#### [Dataset extract]
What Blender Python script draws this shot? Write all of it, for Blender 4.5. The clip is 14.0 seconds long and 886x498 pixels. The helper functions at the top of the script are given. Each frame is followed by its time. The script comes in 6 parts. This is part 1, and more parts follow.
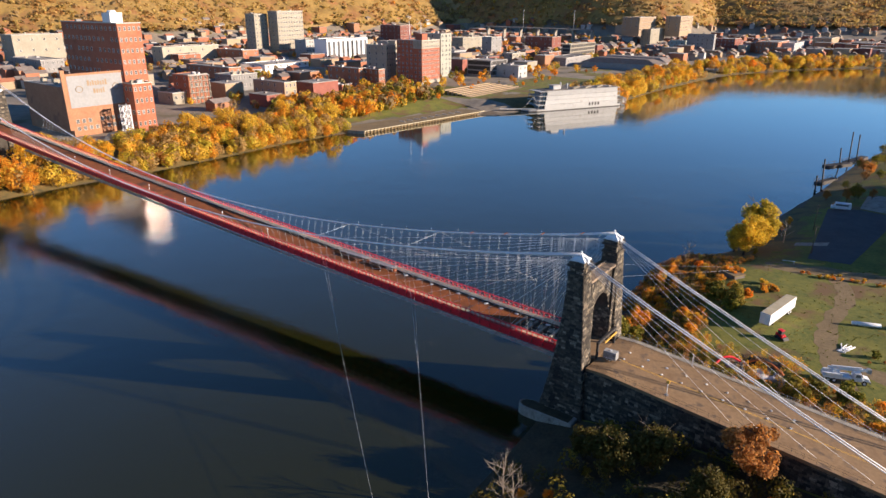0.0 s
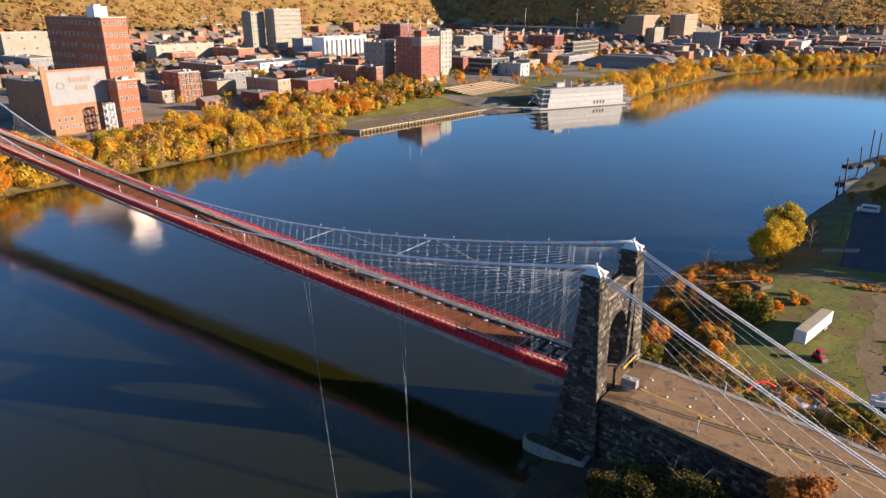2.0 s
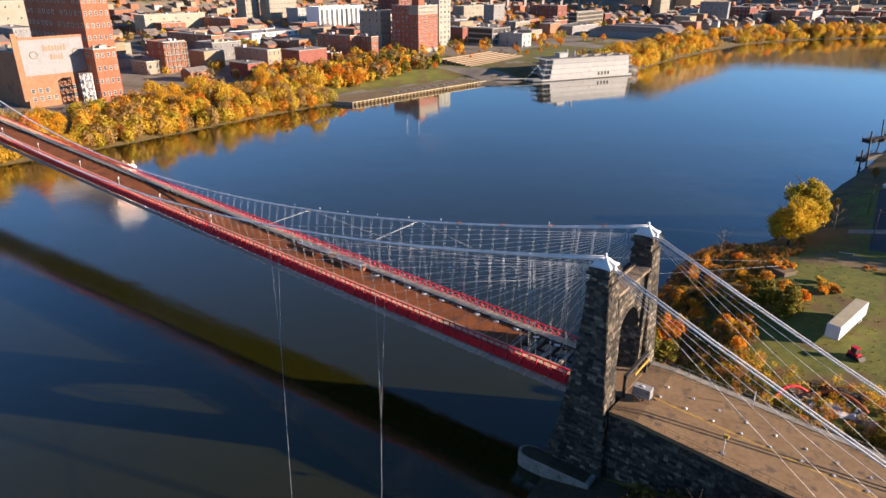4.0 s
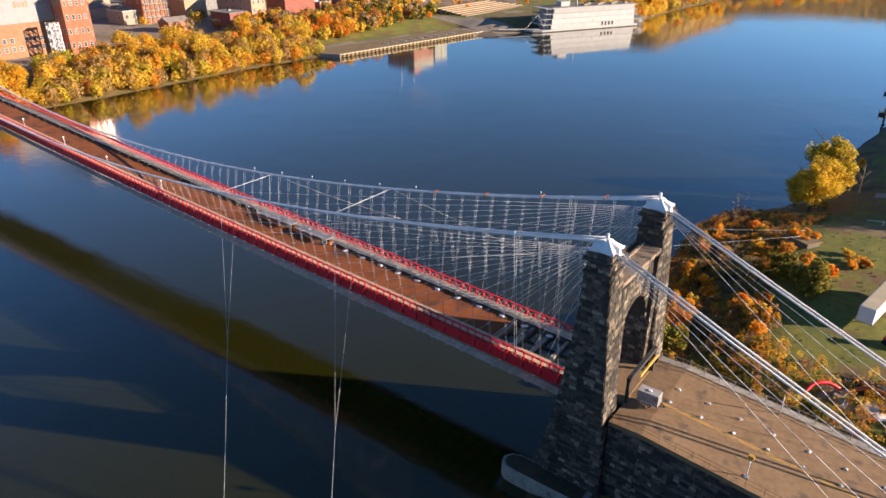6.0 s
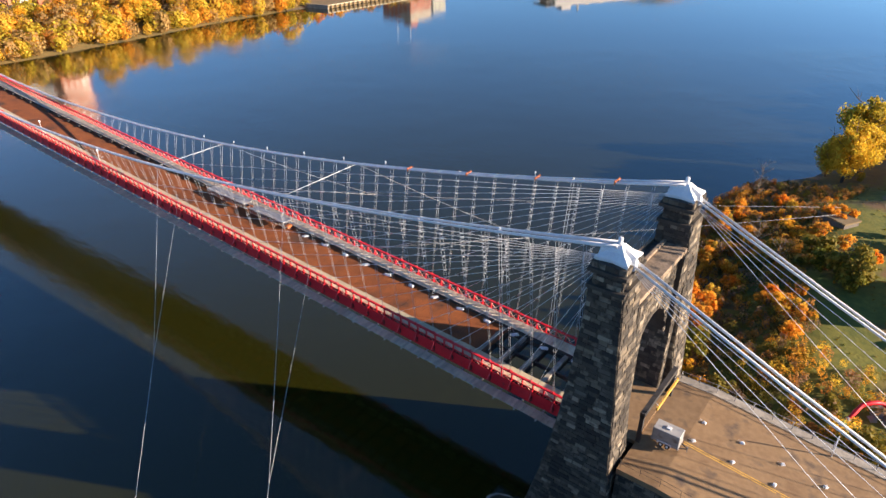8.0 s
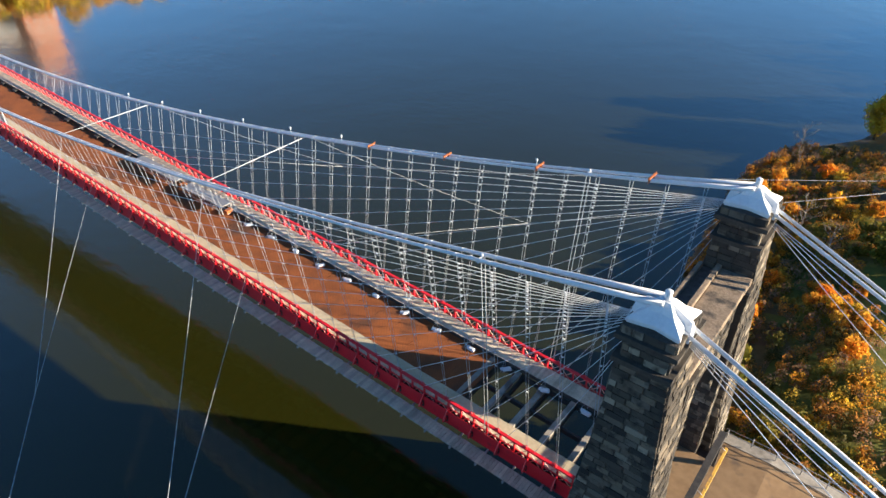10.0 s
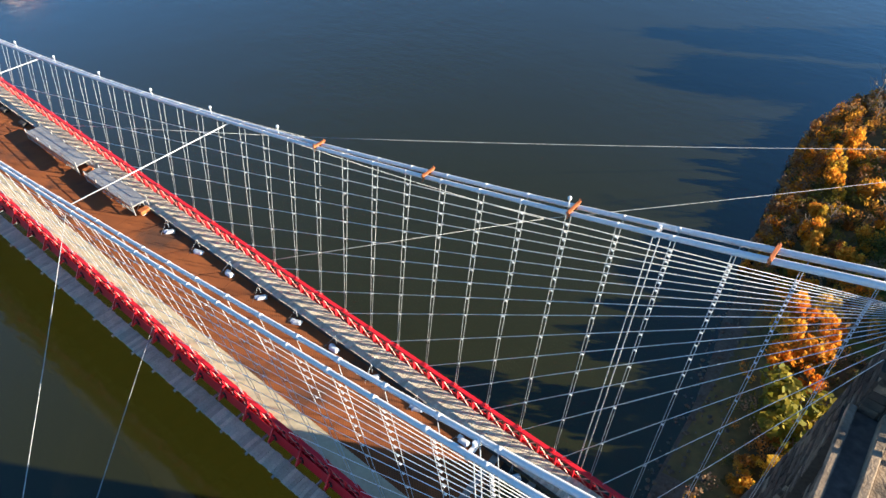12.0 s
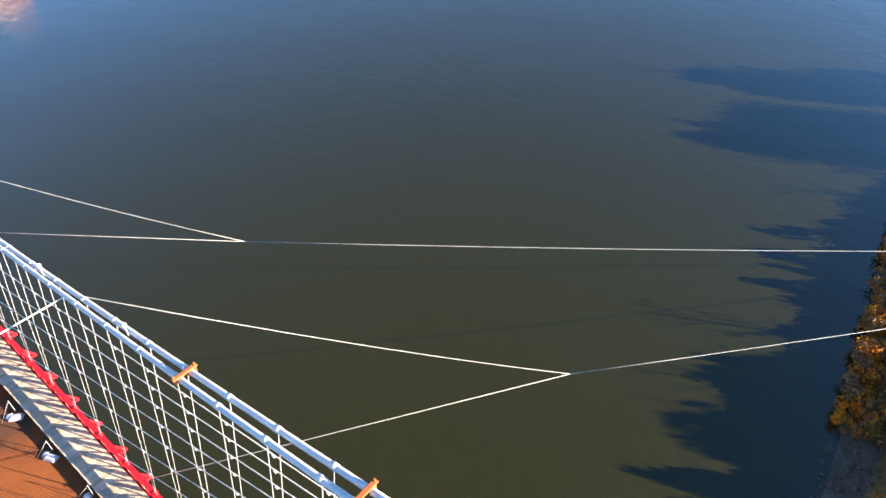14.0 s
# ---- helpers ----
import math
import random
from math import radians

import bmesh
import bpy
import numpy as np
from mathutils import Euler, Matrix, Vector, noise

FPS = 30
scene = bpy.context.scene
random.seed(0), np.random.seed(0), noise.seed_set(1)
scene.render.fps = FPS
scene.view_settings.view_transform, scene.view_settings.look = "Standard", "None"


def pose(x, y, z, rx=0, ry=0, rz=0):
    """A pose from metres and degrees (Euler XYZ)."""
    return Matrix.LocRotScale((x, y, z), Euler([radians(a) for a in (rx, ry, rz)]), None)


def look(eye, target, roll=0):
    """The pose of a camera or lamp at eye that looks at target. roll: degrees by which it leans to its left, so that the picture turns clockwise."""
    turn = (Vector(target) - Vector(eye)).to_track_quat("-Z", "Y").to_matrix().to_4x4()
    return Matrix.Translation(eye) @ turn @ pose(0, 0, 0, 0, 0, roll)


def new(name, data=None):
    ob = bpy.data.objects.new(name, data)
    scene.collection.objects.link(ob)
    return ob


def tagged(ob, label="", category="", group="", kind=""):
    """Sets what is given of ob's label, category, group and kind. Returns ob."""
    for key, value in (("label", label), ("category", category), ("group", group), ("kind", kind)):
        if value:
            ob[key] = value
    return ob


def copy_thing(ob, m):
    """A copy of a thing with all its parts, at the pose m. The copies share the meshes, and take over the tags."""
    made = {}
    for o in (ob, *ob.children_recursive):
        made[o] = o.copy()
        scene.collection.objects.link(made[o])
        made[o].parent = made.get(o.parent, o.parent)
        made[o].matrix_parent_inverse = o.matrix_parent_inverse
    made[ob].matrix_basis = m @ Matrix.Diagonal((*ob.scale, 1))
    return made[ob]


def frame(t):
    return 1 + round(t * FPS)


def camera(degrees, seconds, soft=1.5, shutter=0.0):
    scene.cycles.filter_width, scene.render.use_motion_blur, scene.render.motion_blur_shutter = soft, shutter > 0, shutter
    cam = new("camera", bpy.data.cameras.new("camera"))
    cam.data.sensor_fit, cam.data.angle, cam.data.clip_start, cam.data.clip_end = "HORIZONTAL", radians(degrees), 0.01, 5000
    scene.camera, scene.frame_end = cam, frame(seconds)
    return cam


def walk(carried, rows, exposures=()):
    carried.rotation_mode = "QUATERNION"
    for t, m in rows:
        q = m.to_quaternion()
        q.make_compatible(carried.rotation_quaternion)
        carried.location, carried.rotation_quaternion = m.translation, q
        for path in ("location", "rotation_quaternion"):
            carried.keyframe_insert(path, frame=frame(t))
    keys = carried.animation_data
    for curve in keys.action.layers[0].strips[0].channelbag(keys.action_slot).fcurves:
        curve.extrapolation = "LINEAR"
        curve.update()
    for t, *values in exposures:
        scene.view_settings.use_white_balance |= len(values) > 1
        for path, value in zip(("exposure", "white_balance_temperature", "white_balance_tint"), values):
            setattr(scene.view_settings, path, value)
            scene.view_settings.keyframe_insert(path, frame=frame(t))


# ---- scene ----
cam = camera(67.45, 14.0)
PATH = [
    (0.00, (-50.982, 119.195, 82.986), (-17.022, 74.418, 61.966), 0.136),
    (0.50, (-48.594, 115.257, 81.640), (-14.604, 70.489, 60.652), 0.116),
    (1.00, (-46.147, 111.350, 80.372), (-12.119, 66.591, 59.426), 0.096),
    (1.50, (-43.735, 107.514, 79.182), (-9.672, 62.778, 58.244), 0.076),
    (2.00, (-41.425, 103.809, 78.109), (-7.314, 59.095, 57.202), 0.059),
    (2.50, (-39.222, 100.163, 77.067), (-5.082, 55.493, 56.114), 0.038),
    (5.00, (-29.909, 80.221, 71.165), (3.340, 36.904, 46.303), -0.036),
    (5.50, (-28.084, 76.186, 70.152), (4.967, 33.158, 44.536), -0.071),
    (6.00, (-26.252, 72.105, 69.040), (6.567, 29.422, 42.562), -0.095),
    (6.50, (-24.380, 67.912, 67.830), (7.919, 25.981, 39.571), -0.101),
    (7.00, (-22.295, 63.718, 66.705), (9.616, 22.369, 37.176), -0.116),
    (7.50, (-20.152, 59.413, 65.631), (11.777, 18.099, 36.073), -0.139),
    (8.00, (-17.930, 55.204, 64.661), (13.950, 14.063, 34.810), -0.125),
    (8.20, (-17.048, 53.485, 64.271), (14.790, 12.436, 34.249), -0.114),
    (10.30, (-5.543, 34.085, 58.967), (24.370, -4.292, 23.862), 0.139),
    (10.50, (-4.227, 32.197, 58.522), (25.436, -5.782, 22.777), 0.116),
    (11.00, (-1.148, 27.453, 57.414), (27.601, -9.188, 19.586), 0.038),
    (11.50, (2.090, 22.633, 56.244), (29.984, -12.747, 16.619), -0.012),
    (12.00, (5.271, 17.952, 55.195), (32.935, -16.885, 14.932), -0.028),
    (12.50, (8.432, 13.271, 54.143), (36.013, -21.196, 13.507), -0.046),
    (13.00, (11.710, 8.499, 52.922), (39.445, -25.865, 12.303), -0.063),
    (13.50, (14.950, 3.799, 51.732), (42.924, -30.546, 11.261), -0.039),
    (14.00, (18.128, -0.896, 50.400), (46.652, -35.627, 10.650), -0.001),
]
EXPOSURES = [(0.0, 1.1, 6150, 19), (5.0, 1.18, 6300, 21), (8.0, 1.56, 6350, 19), (11.0, 1.7, 6050, 8), (12.5, 1.88, 6100, 9), (13.5, 2.1, 6400, 13), (14.0, 2.32, 6500, 16)]
walk(cam, [(t, look(e, g, r)) for t, e, g, r in PATH], EXPOSURES)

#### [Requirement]
Pick out the lines above that hold the string "roll" and show them.

#### [Answer to the task]
def look(eye, target, roll=0):
    """The pose of a camera or lamp at eye that looks at target. roll: degrees by which it leans to its left, so that the picture turns clockwise."""
    return Matrix.Translation(eye) @ turn @ pose(0, 0, 0, 0, 0, roll)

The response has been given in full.